The
Tiger's tail
The Tamil National Alliance (TNA) abstained
from voting when the vote was taken for the Ministry of the Interior.
That is an acceptable democratic practice, and we daresay it is acceptable
even if the TNA votes against the Ministry budget- provided it is
for the correct reasons. For example, we can understand anybody voting
against the budgetary appropriation for the Ministry of the Interior,
if it was to show their displeasure at the foolish way in which this
Ministry set about scoring an 'own goal' by highlighting the case
of the Athurugiriya safe-house of the Long Range Reconnaissance Patrols
(LRRPs) as a 'threat to national security.' There is also something
that is to be said against the Ministry for being unable to fight
crime in the country, or even to get yuppies running amok in Colombo
discothèques under some sort of control.
Certainly Minister
Amaratunga deserves the opprobrium of the entire nation - -and definitely
the condemnation of the majority - for his statement that the establishment
of LTTE police stations in the Eastern province will help monitor
the ceasefire.
The stupendous
positions taken up by the Sri Lankan government seem to be getting
audacious with every new statement issued. What next? The creation
of Eelam will guarantee an absolute and durable peace?
But, notwithstanding
all these omissions of the Interior Ministry shenanigans, the tactics
of the TNA deserve to be seen for what they are - which is the application
of pressure tactics on a government that is desperately in need
of their support to maintain its parliamentary majority.
But is the
TNA, which is speaking on behalf of the only people it represents
(those of the LTTE) acting responsibly in the national interests,
unless obviously its national interests are those of the nation
of Eelam?
The same goes
for the Sri Lanka Muslim Congress and all its factions that are
fighting among themselves, and also holding the government to ransom.
Prime Minister
Ranil Wickremesinghe is spending half if not all of his time fighting
more ethnic conflagrations that flare up due to the parochial politics
of the TNA and SLMC. Both these entities one would have thought,
would have learnt the lesson of dabbling in the politics of ethnicity
over the years.
The TNA has
suffered most damage at the hands of the LTTE, but yet, it has the
Tiger by the tail.
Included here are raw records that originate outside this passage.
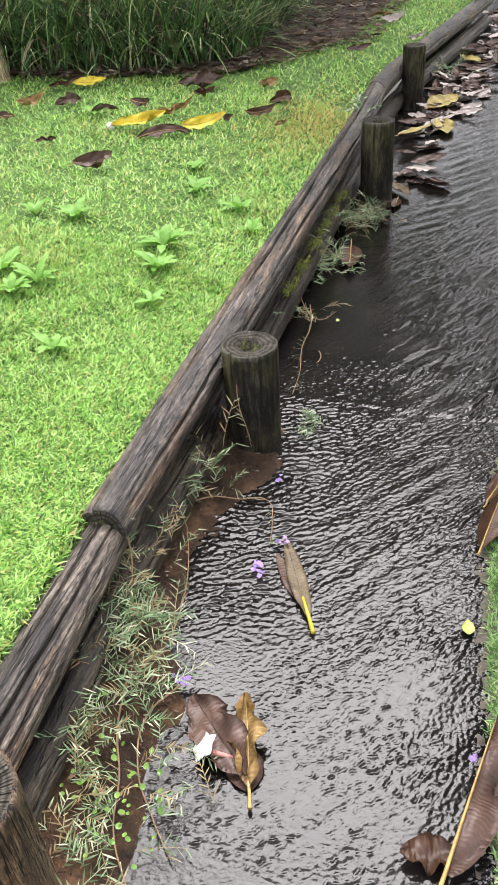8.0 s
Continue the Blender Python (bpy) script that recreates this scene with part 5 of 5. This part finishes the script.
# loose aggregate showing at the shallow edge of the path
sv, sf = [], []
ico = [(0, 0, 1), (0.9, 0, 0.2), (0.3, 0.85, 0.2), (-0.7, 0.55, 0.2), (-0.7, -0.55, 0.2), (0.3, -0.85, 0.2), (0, 0, -0.6)]
icf = [(0, 1, 2), (0, 2, 3), (0, 3, 4), (0, 4, 5), (0, 5, 1), (6, 2, 1), (6, 3, 2), (6, 4, 3), (6, 5, 4), (6, 1, 5)]
for k in range(4200):
    y = rs.uniform(0.7, 2.4) if k % 5 else rs.uniform(2.4, 5)
    w = rs.beta(0.8, 2.2) * (0.09 if k % 3 else 0.4)
    x = right_edge(y) + 0.015 - w
    r = rs.uniform(0.0015, 0.004) if w < 0.06 else rs.uniform(0.0008, 0.0018)
    a = rs.uniform(0, 6.28)
    b = len(sv)
    z = (0.003 if w < 0.03 else 0.0) * rs.rand() - 0.001
    for px, py, pz in ico:
        sv.append((x + r * (px * math.cos(a) - py * math.sin(a)), y + r * (px * math.sin(a) + py * math.cos(a)), z + r * 0.7 * pz))
    sf += [tuple(b + q for q in f) for f in icf]
grit = mesh_object("path_grit", sv, sf, M["stone"], None, "", False)
tagged(grit, "fine pale stone chips in the wet path surface", "gravel", kind="stuff")

# small rotten scraps, bark and grit on the mud
lv, lf2 = [], []
for k in range(2600):
    y = rs.uniform(0.5, 1.75) if k % 3 else rs.uniform(1.75, 3.4)
    x = fence_x(y) + rs.uniform(0.03, 0.30)
    z = soil_z(x, y)
    if z < 0.002:
        continue
    a, ln = rs.uniform(0, 6.28), rs.uniform(0.002, 0.007)
    wd = ln * rs.uniform(0.12, 0.5)
    c, s2 = math.cos(a), math.sin(a)
    t1 = rs.uniform(-0.001, 0.004)
    b = len(lv)
    lv += [(x - c * ln, y - s2 * ln, z + 0.002), (x + s2 * wd, y - c * wd, z + 0.003 + t1), (x + c * ln, y + s2 * ln, z + 0.002 + t1), (x - s2 * wd, y + c * wd, z + 0.003)]
    lf2 += [(b, b + 1, b + 3), (b + 1, b + 2, b + 3)]
tagged(mesh_object("mud_litter", lv, lf2, M["litter"], None, "", False), "rotten leaf scraps and bark bits on wet mud", "litter", kind="stuff")
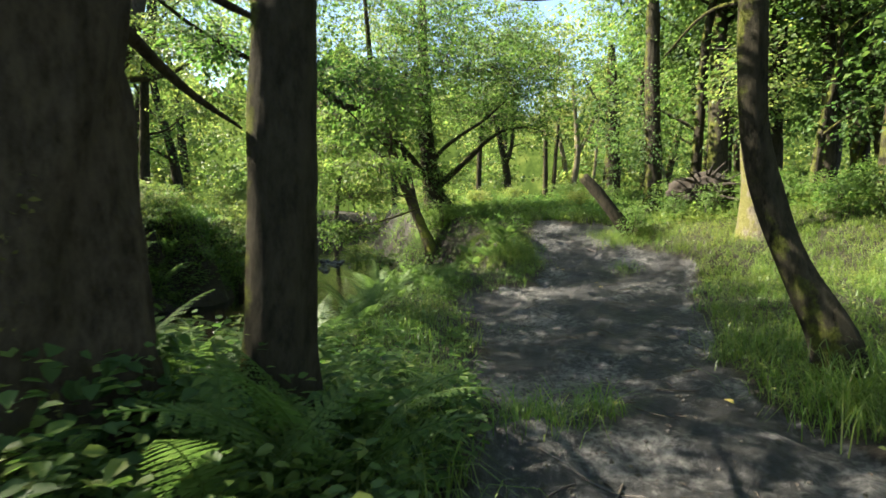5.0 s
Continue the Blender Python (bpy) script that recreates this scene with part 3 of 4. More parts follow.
hero("leaning_tree", "thick dark trunk leaning out of an ivy thicket", [(-6.3, 13.2, 0.4, 0.36), (-6.66, 12.8, 1.4, 0.33), (-7.35, 12.41, 2.71, 0.3), (-8.07, 11.95, 3.42, 0.27), (-8.9, 10.86, 4.1, 0.22), (-10, 9.6, 5.4, 0.14)], BARK_LIMB, [], [(-7.6, 12.4, 2.6, 1.4, 1.0, 1.0, 80), (-8.8, 11.2, 3.4, 1.6, 1.0, 1.0, 70), (-9.5, 10, 6.5, 2.2, 1.8, 1.5, 50)], LEAF, sides=10)
hero("waterside_tree", "smooth dark trunk beside the water near the path", [(-4.3, 4.63, -0.6, 0.27), (-4.14, 4.8, 1.29, 0.2), (-3.97, 4.97, 3.1, 0.19), (-3.7, 5.1, 6, 0.16), (-3.4, 5.2, 10, 0.08)], BARK, [], [(-3.6, 5.4, 9, 2.6, 2.2, 1.8, 130)], LEAF, flare=0.3)

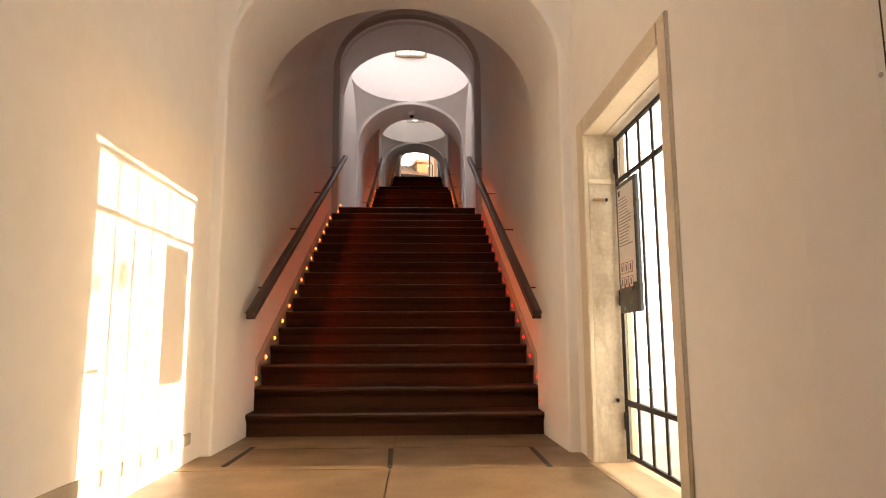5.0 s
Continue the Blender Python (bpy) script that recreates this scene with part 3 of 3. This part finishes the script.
def notice_board():
    gx = WX + 0.19 - 0.035
    y0, y1, z0, z1 = 2.79, 3.13, 0.90, 1.69
    top = empty("notice_board", "black board with a printed white notice hung on the gate", "notice board", at=(gx, (y0 + y1) / 2, z0))
    o = Vector(top.location)

    def b(name, x0, x1, ya, yb, za, zb, mat, label="", bevel=0.0):
        return part(name, box(x0 - o.x, x1 - o.x, ya - o.y, yb - o.y, za - o.z, zb - o.z, bevel), mat, top, label)

    b("board", gx - 0.004, gx + 0.018, y0, y1, z0, z1, BLACK, "", 0.003)
    sheet = b("notice", gx - 0.007, gx - 0.0045, y0 + 0.035, y1 - 0.035, z0 + 0.17, z1 - 0.03, PAPER, "white printed notice")
    rng = random.Random(4)
    for k in range(16):
        z = z1 - 0.10 - k * 0.019
        w = 0.14 + rng.random() * 0.09
        if k == 0:
            w = 0.13
        b("text_line", gx - 0.0085, gx - 0.007, y1 - 0.05 - w, y1 - 0.05, z - 0.005, z, BEZEL)
    b("emblem", gx - 0.0085, gx - 0.007, y1 - 0.085, y1 - 0.05, z1 - 0.08, z1 - 0.045, INK)
    for r in range(2):
        for c in range(3):
            ya = y1 - 0.05 - c * 0.075
            za = z0 + 0.29 - r * 0.085
            b("pictogram", gx - 0.0085, gx - 0.007, ya - 0.055, ya, za - 0.06, za + 0.006, REDINK)
            b("pictogram_field", gx - 0.0095, gx - 0.0086, ya - 0.051, ya - 0.004, za - 0.056, za + 0.002, PAPER)
            b("pictogram_mark", gx - 0.0105, gx - 0.0096, ya - 0.034, ya - 0.020, za - 0.046, za - 0.008, INK)


notice_board()
opening_light("door_daylight", look((WX + REVEAL + 0.03, 2.6, 1.0), (0, 2.6, 0.9)), 1.15, 1.9, DOOR_WATTS, (1.0, 0.88, 0.66))


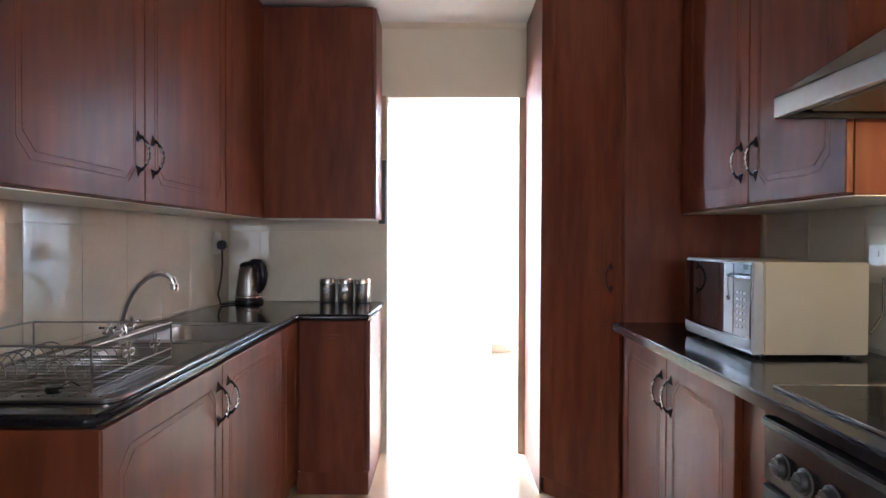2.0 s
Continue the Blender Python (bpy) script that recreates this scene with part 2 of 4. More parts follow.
def box(x0, x1, y0, y1, z0, z1, bev=0.002, seg=1, bm=None, index=0, m=None):
    b = bmesh.new()
    bmesh.ops.create_cube(b, size=1, matrix=Matrix.LocRotScale(((x0 + x1) / 2, (y0 + y1) / 2, (z0 + z1) / 2), None, (abs(x1 - x0), abs(y1 - y0), abs(z1 - z0))))
    if bev:
        bmesh.ops.bevel(b, geom=b.edges[:], offset=bev, segments=seg, affect="EDGES", clamp_overlap=True)
    return merge(bm if bm is not None else bmesh.new(), b, m, index)


def turned(profile, n=32, bm=None, index=0, m=None):
    """A body of revolution about z; profile is (radius, height) from bottom to top."""
    b = bmesh.new()
    rings = []
    for r, z in profile:
        if r < 1e-5:
            rings.append([b.verts.new((0, 0, z))])
        else:
            rings.append([b.verts.new((r * math.cos(2 * math.pi * k / n), r * math.sin(2 * math.pi * k / n), z)) for k in range(n)])
    for a, c in zip(rings, rings[1:]):
        for k in range(n):
            quad = [a[k % len(a)], a[(k + 1) % len(a)], c[(k + 1) % len(c)], c[k % len(c)]]
            quad = list(dict.fromkeys(quad))
            if len(quad) > 2:
                b.faces.new(quad)
    return merge(bm if bm is not None else bmesh.new(), b, m, index)


def wire(points, r, n=8, bm=None, index=0, closed=False, m=None):
    """A round rod along points; r is one radius or one for each point."""
    pts = [Vector(p) for p in points]
    rs = r if isinstance(r, (list, tuple)) else [r] * len(pts)
    b = bmesh.new()
    rings = []
    up = Vector((0.13, 0.21, 0.97))
    for i, p in enumerate(pts):
        if closed:
            d = pts[(i + 1) % len(pts)] - pts[i - 1]
        else:
            d = pts[min(i + 1, len(pts) - 1)] - pts[max(i - 1, 0)]
        d.normalize()
        u = (up - d * up.dot(d))
        if u.length < 0.05:
            u = Vector((1, 0, 0)) - d * d.x
        u.normalize()
        w = d.cross(u)
        up = u
        rings.append([b.verts.new(p + rs[i] * (math.cos(2 * math.pi * k / n) * u + math.sin(2 * math.pi * k / n) * w)) for k in range(n)])
    pairs = list(zip(rings, rings[1:])) + ([(rings[-1], rings[0])] if closed else [])
    for a, c in pairs:
        for k in range(n):
            b.faces.new((a[k], a[(k + 1) % n], c[(k + 1) % n], c[k]))
    if not closed:
        b.faces.new(rings[0][::-1])
        b.faces.new(rings[-1])
    return merge(bm if bm is not None else bmesh.new(), b, m, index)


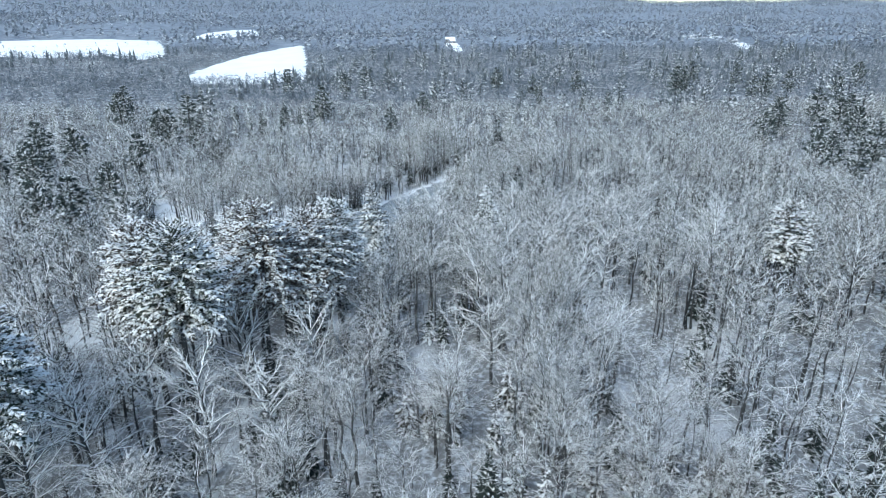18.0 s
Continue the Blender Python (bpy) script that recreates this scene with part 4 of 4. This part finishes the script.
# ---- far houses ----
def box_mesh(x0, x1, y0, y1, z0, z1):
    bm = bmesh.new()
    bmesh.ops.create_cube(bm, size=1)
    for v in bm.verts:
        v.co = Vector((x0 + (v.co.x + .5) * (x1 - x0), y0 + (v.co.y + .5) * (y1 - y0), z0 + (v.co.z + .5) * (z1 - z0)))
    return bm


def gable(w, d, z, rise, eave=0.5, thick=0.35):
    """A pitched roof with thickness, its ridge along x."""
    bm = bmesh.new()
    prof = [(-d / 2 - eave, z - 0.2), (0, z + rise), (d / 2 + eave, z - 0.2), (d / 2 + eave, z - 0.2 + thick), (0, z + rise + thick), (-d / 2 - eave, z - 0.2 + thick)]
    ends = [[bm.verts.new((x, y, zz)) for y, zz in prof] for x in (-w / 2 - eave, w / 2 + eave)]
    for i in range(6):
        j = (i + 1) % 6
        bm.faces.new((ends[0][i], ends[0][j], ends[1][j], ends[1][i]))
    bm.faces.new((ends[0][0], ends[0][1], ends[0][4], ends[0][5]))
    bm.faces.new((ends[0][1], ends[0][2], ends[0][3], ends[0][4]))
    bm.faces.new((ends[1][5], ends[1][4], ends[1][1], ends[1][0]))
    bm.faces.new((ends[1][4], ends[1][3], ends[1][2], ends[1][1]))
    return bm


def house(x, y, w, d, h, rise, turn, walls, label, name="house", windows=4):
    ob = at(name, x, y, label, "house", turn=turn)
    bm = box_mesh(-w / 2, w / 2, -d / 2, d / 2, -1, h)
    for sx in (-w / 2, w / 2):
        tri = [bm.verts.new(c) for c in ((sx, -d / 2, h), (sx, d / 2, h), (sx, 0, h + rise))]
        bm.faces.new(tri if sx > 0 else tri[::-1])
    part("wall", bm, walls, ob)
    part("roof", gable(w, d, h, rise), ROOF, ob, "roof under thick snow")
    for i in range(windows):
        cx = -w / 2 + w * (i + 0.5) / windows
        pane = part("window", box_mesh(cx - 0.6, cx + 0.6, -d / 2 - 0.06, -d / 2 + 0.04, h * 0.55, h * 0.55 + 1.3), GLASS, ob)
        part("frame", box_mesh(cx - 0.75, cx + 0.75, -d / 2 - 0.04, -d / 2 + 0.02, h * 0.55 - 0.15, h * 0.55 + 1.45), PALE, pane)
    part("door", box_mesh(-0.5, 0.5, -d / 2 - 0.08, -d / 2 + 0.03, 0.1, 2.1), PALE, ob)


house(26, 1100, 14, 9, 5.2, 3.0, 4, SIDING, "dark-sided house with a snowy roof among woods", windows=5)
house(29, 1092, 9, 7, 3.0, 2.2, 4, SIDING, "low dark-sided house wing with a snowy roof", windows=3)
house(440, 1048, 9, 6, 2.6, 2.0, 12, PALE, "pale farmhouse with a snowy roof", windows=4)
house(508, 1270, 13, 8, 3.4, 2.8, -10, PALE, "long pale barn under snow", "barn", 5)
house(480, 1242, 9, 6, 3.0, 2.2, 15, SIDING, "small dark barn with a snowy roof", "barn", 3)
house(450, 1222, 10, 6, 3.0, 2.2, 8, PALE, "pale farm building with a snowy roof", "barn", 4)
There seems to be no way in which either the
TNA or the SLMC can let go of this 'Tiger's tail' of fissiparous
and disruptive ethnic politics.
But with each
passing day this sort of ethnic entrepreneurship is seeing the country
moving towards slow Balkanization. A small country is in the process
of being decimated into little ethnically based enclaves dismembered
from each other.
While the politicians
play their own little games for perks, position and publicity, the
peace loving people of this country have to endure all of it and
basically grin and bear. Perhaps a Referendum of the people on the
issue 'should communal parties be banned for all time' is an idea
whose time has come?
The TNA or
the SLMC will also be the least bothered about the existence of
two parallel legal systems in the country. But, perhaps, there are
other potentates closer home who are not bothered either. For example,
can we ask the Attorney General, the chief law-officer of the state,
and the Chief Justice, how there can be two parallel legal (and
law enforcement) systems functioning at the same time in one country?
How does this impinge on the maintenance of the Rule of Law? Or
do they feel that there are two different 'rules of law', one being
for one part of the country - and another for the rest?